Output the material word for word. Leave each picture out.

-- START Source material --

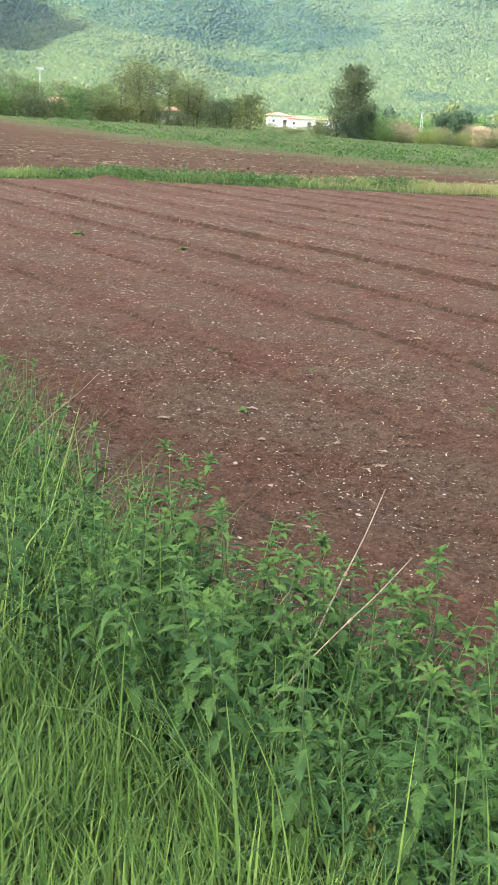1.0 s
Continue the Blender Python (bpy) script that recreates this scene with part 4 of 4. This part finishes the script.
stuff("field_weeds", blades(p, 0.06 + 0.14 * rng.random(n), 0.03 + 0.04 * rng.random(n), 0.9, rng, 2, 1.0), M_FIELDWEED, "thin weeds sprouting on the second field", "weeds")

# ---- nettles ----
def nettle_leaf(length, seed):
    """A toothed, pointed, folded leaf along +y, drooping at the tip."""
    r = random.Random(seed)
    n, wid = 12, length * r.uniform(0.21, 0.25)
    verts, faces = [], []
    droop = r.uniform(0.22, 0.42)
    for i in range(n + 1):
        t = i / n
        w = wid * (math.sin(math.pi * min(1, t * 0.93 + 0.09)) ** 0.75) * (1.15 - 0.62 * t)
        if i == n:
            w = 0.0006
        tooth = 0.055 * length if i % 2 else -0.01 * length
        w *= 1.0 if i % 2 else 0.78
        y, z = length * t * (1 - 0.12 * t), -length * droop * t * t + length * 0.012 * r.uniform(-1, 1)
        verts += [(-w, y + tooth - 0.03 * length, z + w * 0.42), (0, y, z), (w, y + tooth - 0.03 * length, z + w * 0.42)]
    for i in range(n):
        a = 3 * i
        faces += [(a, a + 1, a + 4, a + 3), (a + 1, a + 2, a + 5, a + 4)]
    return mesh_of("leaf", verts, faces, True)


veined(M_NETTLE)
LEAVES = [nettle_leaf(1.0, k) for k in range(4)]
for me in LEAVES:
    me.materials.append(M_NETTLE)
YOUNG = [me.copy() for me in LEAVES[:2]]
M_YOUNG = leafy("young_nettle_leaf", [(0.10, 0.190, 0.040), (0.14, 0.235, 0.052), (0.085, 0.165, 0.036)], 0.3, 0.6, 3.0)
veined(M_YOUNG)
for me in YOUNG:
    me.materials.clear()
    me.materials.append(M_YOUNG)


def make_nettle(h, r):
    root = thing("nettle", pose(0, 0, -500), "leafy green stinging nettle on the field's bank", "nettle", "nettles on the bank")
    lean = Vector((r.uniform(-0.12, 0.12), r.uniform(-0.12, 0.12), 0)) * h
    at = lambda t: Vector((lean.x * t * t, lean.y * t * t, h * t))
    part("stem", mesh_of("stem", *tube([at(k / 6) for k in range(7)], [0.0034 * (1 - 0.1 * k) for k in range(7)], 5), True), M_STEM, root)
    nodes = int(h / 0.044)
    for i in range(3, nodes + 1):
        t = i / nodes
        size = 0.070 * (0.55 + 0.65 * math.sin(math.pi * min(1, 0.2 + 0.72 * t))) * (1 - 0.45 * max(0, t - 0.8) / 0.2) * r.uniform(0.8, 1.2)
        base = math.pi / 2 * (i % 2) + r.uniform(-0.3, 0.3)
        for s in (0, 1):
            a = base + math.pi * s + r.uniform(-0.25, 0.25)
            droop = -30 + 70 * max(0, t - 0.55) / 0.45 + r.uniform(-16, 12)
            if t > 0.35 and r.random() < 0.55:
                bud = new("leaf", r.choice(YOUNG))
                bud.parent = root
                bud.matrix_basis = Matrix.Translation(at(t)) @ Euler((0, 0, a - 1.2)).to_matrix().to_4x4() @ Euler((radians(25), 0, 0)).to_matrix().to_4x4() @ Matrix.Scale(size * 0.55, 4)
            leaf = new("leaf", r.choice(YOUNG) if t > 0.86 else r.choice(LEAVES))
            leaf.parent = root
            d = Vector((math.cos(a), math.sin(a), 0)) * (0.012 + 0.10 * size)
            leaf.matrix_basis = Matrix.Translation(at(t) + d) @ Euler((0, 0, a - math.pi / 2)).to_matrix().to_4x4() @ Euler((radians(droop), radians(r.uniform(-15, 15)), 0)).to_matrix().to_4x4() @ Matrix.Scale(size, 4)
    for k in range(7):
        a = 2.4 * k + r.uniform(-0.3, 0.3)
        tip = new("leaf", r.choice(YOUNG))
        tip.parent = root
        tip.matrix_basis = Matrix.Translation(at(1.0) - Vector((0, 0, 0.004 * k))) @ Euler((0, 0, a)).to_matrix().to_4x4() @ Euler((radians(62 - 8 * k + r.uniform(-12, 12)), 0, 0)).to_matrix().to_4x4() @ Matrix.Scale(0.030 + 0.004 * k, 4)
    return root


rn = random.Random(5)
NETTLES = [(make_nettle(h, rn), h) for h in (0.52, 0.60, 0.66, 0.72, 0.78, 0.56, 0.63, 0.70)]


def put_nettle(x, y, tall):
    src, h = min(NETTLES, key=lambda q: abs(q[1] - tall) + rn.uniform(0, 0.09))
    s = tall / h
    copy_thing(src, Matrix.LocRotScale((x, y, float(height(x, y)) - 0.01), Euler((rn.uniform(-0.12, 0.12), rn.uniform(-0.12, 0.12), rn.uniform(0, 6.28))), (s, s, s)))


for x, y, z in ((-0.46, 3.42, 0.80), (-0.37, 3.38, 0.74), (-0.14, 3.25, 0.70), (0.17, 3.05, 0.71), (0.34, 2.98, 0.76), (0.45, 2.9, 0.68), (0.50, 2.72, 0.68), (0.57, 2.6, 0.66), (-1.36, 5.0, 0.74), (-1.46, 4.95, 0.74), (-0.22, 3.32, 0.62), (0.05, 3.15, 0.60), (0.24, 2.9, 0.64), (-0.55, 3.75, 0.7), (-0.7, 3.95, 0.72), (-0.9, 4.2, 0.7), (-1.1, 4.5, 0.74), (0.1, 2.95, 0.66), (0.38, 2.8, 0.66), (0.0, 3.05, 0.66), (-0.3, 3.15, 0.68), (0.3, 2.7, 0.6), (0.45, 2.55, 0.58), (-0.05, 3.2, 0.7), (0.56, 2.78, 0.6), (0.62, 2.5, 0.6)):
    put_nettle(x, y, z)
count = 0
while count < 112:
    x, y = rn.uniform(-1.9, 0.72), rn.uniform(1.75, 5.6)
    e, i = float(edge_in(x, y)), float(inner_in(x, y))
    if e < 0.10 or i > 0.06 or (x < -0.8 and rn.random() < 0.45):
        continue
    put_nettle(x, y, rn.uniform(0.44, 0.70))
    count += 1
count = 0
while count < 14:
    x, y = rn.uniform(-0.7, 0.66), rn.uniform(2.3, 4.2)
    if 0.06 < float(edge_in(x, y)) < 0.34:
        put_nettle(x, y, rn.uniform(0.46, 0.62))
        count += 1
for src, h in NETTLES:
    for o in (*src.children_recursive, src):
        bpy.data.objects.remove(o)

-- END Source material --

**Task answer:**
1.0 s
Continue the Blender Python (bpy) script that recreates this scene with part 4 of 4. This part finishes the script.
stuff("field_weeds", blades(p, 0.06 + 0.14 * rng.random(n), 0.03 + 0.04 * rng.random(n), 0.9, rng, 2, 1.0), M_FIELDWEED, "thin weeds sprouting on the second field", "weeds")

# ---- nettles ----
def nettle_leaf(length, seed):
    """A toothed, pointed, folded leaf along +y, drooping at the tip."""
    r = random.Random(seed)
    n, wid = 12, length * r.uniform(0.21, 0.25)
    verts, faces = [], []
    droop = r.uniform(0.22, 0.42)
    for i in range(n + 1):
        t = i / n
        w = wid * (math.sin(math.pi * min(1, t * 0.93 + 0.09)) ** 0.75) * (1.15 - 0.62 * t)
        if i == n:
            w = 0.0006
        tooth = 0.055 * length if i % 2 else -0.01 * length
        w *= 1.0 if i % 2 else 0.78
        y, z = length * t * (1 - 0.12 * t), -length * droop * t * t + length * 0.012 * r.uniform(-1, 1)
        verts += [(-w, y + tooth - 0.03 * length, z + w * 0.42), (0, y, z), (w, y + tooth - 0.03 * length, z + w * 0.42)]
    for i in range(n):
        a = 3 * i
        faces += [(a, a + 1, a + 4, a + 3), (a + 1, a + 2, a + 5, a + 4)]
    return mesh_of("leaf", verts, faces, True)


veined(M_NETTLE)
LEAVES = [nettle_leaf(1.0, k) for k in range(4)]
for me in LEAVES:
    me.materials.append(M_NETTLE)
YOUNG = [me.copy() for me in LEAVES[:2]]
M_YOUNG = leafy("young_nettle_leaf", [(0.10, 0.190, 0.040), (0.14, 0.235, 0.052), (0.085, 0.165, 0.036)], 0.3, 0.6, 3.0)
veined(M_YOUNG)
for me in YOUNG:
    me.materials.clear()
    me.materials.append(M_YOUNG)


def make_nettle(h, r):
    root = thing("nettle", pose(0, 0, -500), "leafy green stinging nettle on the field's bank", "nettle", "nettles on the bank")
    lean = Vector((r.uniform(-0.12, 0.12), r.uniform(-0.12, 0.12), 0)) * h
    at = lambda t: Vector((lean.x * t * t, lean.y * t * t, h * t))
    part("stem", mesh_of("stem", *tube([at(k / 6) for k in range(7)], [0.0034 * (1 - 0.1 * k) for k in range(7)], 5), True), M_STEM, root)
    nodes = int(h / 0.044)
    for i in range(3, nodes + 1):
        t = i / nodes
        size = 0.070 * (0.55 + 0.65 * math.sin(math.pi * min(1, 0.2 + 0.72 * t))) * (1 - 0.45 * max(0, t - 0.8) / 0.2) * r.uniform(0.8, 1.2)
        base = math.pi / 2 * (i % 2) + r.uniform(-0.3, 0.3)
        for s in (0, 1):
            a = base + math.pi * s + r.uniform(-0.25, 0.25)
            droop = -30 + 70 * max(0, t - 0.55) / 0.45 + r.uniform(-16, 12)
            if t > 0.35 and r.random() < 0.55:
                bud = new("leaf", r.choice(YOUNG))
                bud.parent = root
                bud.matrix_basis = Matrix.Translation(at(t)) @ Euler((0, 0, a - 1.2)).to_matrix().to_4x4() @ Euler((radians(25), 0, 0)).to_matrix().to_4x4() @ Matrix.Scale(size * 0.55, 4)
            leaf = new("leaf", r.choice(YOUNG) if t > 0.86 else r.choice(LEAVES))
            leaf.parent = root
            d = Vector((math.cos(a), math.sin(a), 0)) * (0.012 + 0.10 * size)
            leaf.matrix_basis = Matrix.Translation(at(t) + d) @ Euler((0, 0, a - math.pi / 2)).to_matrix().to_4x4() @ Euler((radians(droop), radians(r.uniform(-15, 15)), 0)).to_matrix().to_4x4() @ Matrix.Scale(size, 4)
    for k in range(7):
        a = 2.4 * k + r.uniform(-0.3, 0.3)
        tip = new("leaf", r.choice(YOUNG))
        tip.parent = root
        tip.matrix_basis = Matrix.Translation(at(1.0) - Vector((0, 0, 0.004 * k))) @ Euler((0, 0, a)).to_matrix().to_4x4() @ Euler((radians(62 - 8 * k + r.uniform(-12, 12)), 0, 0)).to_matrix().to_4x4() @ Matrix.Scale(0.030 + 0.004 * k, 4)
    return root


rn = random.Random(5)
NETTLES = [(make_nettle(h, rn), h) for h in (0.52, 0.60, 0.66, 0.72, 0.78, 0.56, 0.63, 0.70)]


def put_nettle(x, y, tall):
    src, h = min(NETTLES, key=lambda q: abs(q[1] - tall) + rn.uniform(0, 0.09))
    s = tall / h
    copy_thing(src, Matrix.LocRotScale((x, y, float(height(x, y)) - 0.01), Euler((rn.uniform(-0.12, 0.12), rn.uniform(-0.12, 0.12), rn.uniform(0, 6.28))), (s, s, s)))


for x, y, z in ((-0.46, 3.42, 0.80), (-0.37, 3.38, 0.74), (-0.14, 3.25, 0.70), (0.17, 3.05, 0.71), (0.34, 2.98, 0.76), (0.45, 2.9, 0.68), (0.50, 2.72, 0.68), (0.57, 2.6, 0.66), (-1.36, 5.0, 0.74), (-1.46, 4.95, 0.74), (-0.22, 3.32, 0.62), (0.05, 3.15, 0.60), (0.24, 2.9, 0.64), (-0.55, 3.75, 0.7), (-0.7, 3.95, 0.72), (-0.9, 4.2, 0.7), (-1.1, 4.5, 0.74), (0.1, 2.95, 0.66), (0.38, 2.8, 0.66), (0.0, 3.05, 0.66), (-0.3, 3.15, 0.68), (0.3, 2.7, 0.6), (0.45, 2.55, 0.58), (-0.05, 3.2, 0.7), (0.56, 2.78, 0.6), (0.62, 2.5, 0.6)):
    put_nettle(x, y, z)
count = 0
while count < 112:
    x, y = rn.uniform(-1.9, 0.72), rn.uniform(1.75, 5.6)
    e, i = float(edge_in(x, y)), float(inner_in(x, y))
    if e < 0.10 or i > 0.06 or (x < -0.8 and rn.random() < 0.45):
        continue
    put_nettle(x, y, rn.uniform(0.44, 0.70))
    count += 1
count = 0
while count < 14:
    x, y = rn.uniform(-0.7, 0.66), rn.uniform(2.3, 4.2)
    if 0.06 < float(edge_in(x, y)) < 0.34:
        put_nettle(x, y, rn.uniform(0.46, 0.62))
        count += 1
for src, h in NETTLES:
    for o in (*src.children_recursive, src):
        bpy.data.objects.remove(o)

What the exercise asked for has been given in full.